The original law that set the Feb. 17 deadline also allowed stations to make the switch early. Some already have -- 143 of the nation’s approximately 1,800 stations have made the transition, and 60 more plan to do it before Feb. 17, according to the FCC.

But supporters said the delay was necessary, particularly to provide more money for the government’s subsidy program for consumers who purchase converter boxes. The Commerce Department, which administers a $1.5-billion program to send coupons worth $40 toward the purchase of a converter, ran out of money Jan. 4 and started a waiting list. There are requests for about 3.2 million coupons currently on the list, according to Consumers Union.

‘Even if money were provided today for the converter box program, there still would be massive dislocation on Feb. 17,’ said Rep. Rick Boucher (D-Va.).

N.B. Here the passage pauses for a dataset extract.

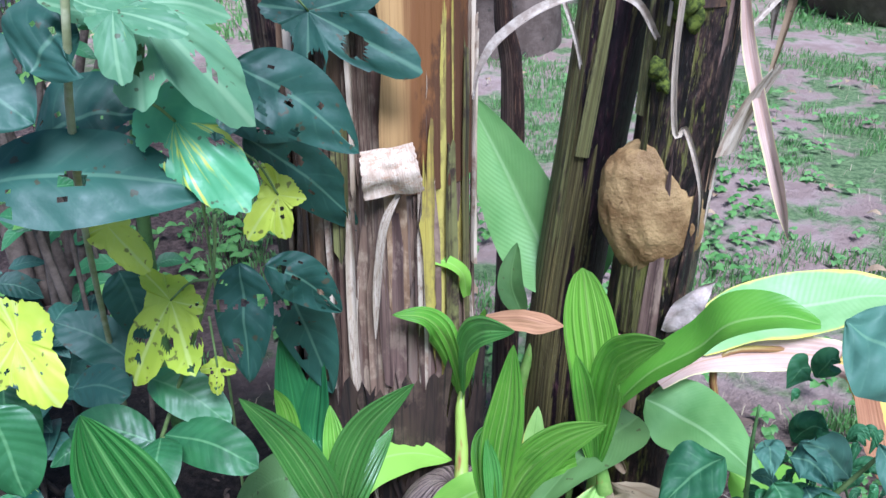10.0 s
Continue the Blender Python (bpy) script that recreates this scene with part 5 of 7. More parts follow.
for k in range(1300):
    spot = k % 10
    a = rg.gauss(radians(192), 0.30) if spot < 5 else rg.gauss(radians(-42), 0.22) if spot < 7 else rg.gauss(radians(110), 0.35) if spot < 9 else rg.uniform(0, 6.283)
    r = rg.uniform(0.080, 0.124)
    L = rg.uniform(0.012, 0.034) * (1.1 if spot < 5 else 0.65)
    b = top + Vector((math.cos(a) * r, math.sin(a) * r, rg.uniform(-0.075 if spot < 5 else -0.03, 0.008) + 0.03 * math.sin(a)))
    d = Vector((math.cos(a) * rg.uniform(0.2, 0.8) + rg.uniform(-0.7, 0.7), math.sin(a) * rg.uniform(0.2, 0.8) + rg.uniform(-0.7, 0.7), rg.uniform(-1.0, 0.55))).normalized() * L
    e = Vector((rg.uniform(-1, 1), rg.uniform(-1, 1), rg.uniform(-1, 1))) * L * 0.25
    blade([b, b + d * 0.5 + e, b + d], L * rg.uniform(0.06, 0.22), prof_strap, (math.cos(a) + rg.uniform(-0.6, 0.6), math.sin(a) + rg.uniform(-0.6, 0.6), rg.uniform(-0.2, 0.6)), fold=0.5, nu=2, nv=5, wave=0.15, seed=k, bm=tuft)
part("torn_fibre", tuft, rough_mat("frayed_fibre", (0.15, 0.060, 0.024), (0.46, 0.23, 0.10), 60, 0.9, c3=(0.05, 0.018, 0.010), amt3=0.52), stump, "rust-orange frayed shreds")["kind"] = "stuff"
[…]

While most TV stations already are broadcasting in digital as well as analog and could make the switch before June 12, competitive pressures in each market could make that difficult. Stations are unlikely to switch unless all their competitors in the market do as well or they’d risk losing viewers to those still broadcasting in analog. In 18 markets, including Los Angeles and Chicago, News Corp. would add to those competitive pressures. The company said the 27 Fox stations it owns and operates in those markets would not switch before June 12.

‘The legislation passed by Congress provides more time for Americans to prepare for the DTV transition and will allow more time for the government to fix the coupon program,’ said NAB President and CEO David Rehr. “America’s broadcasters, which have spent the past decade preparing for this historic transition, are ready to make a successful switch.’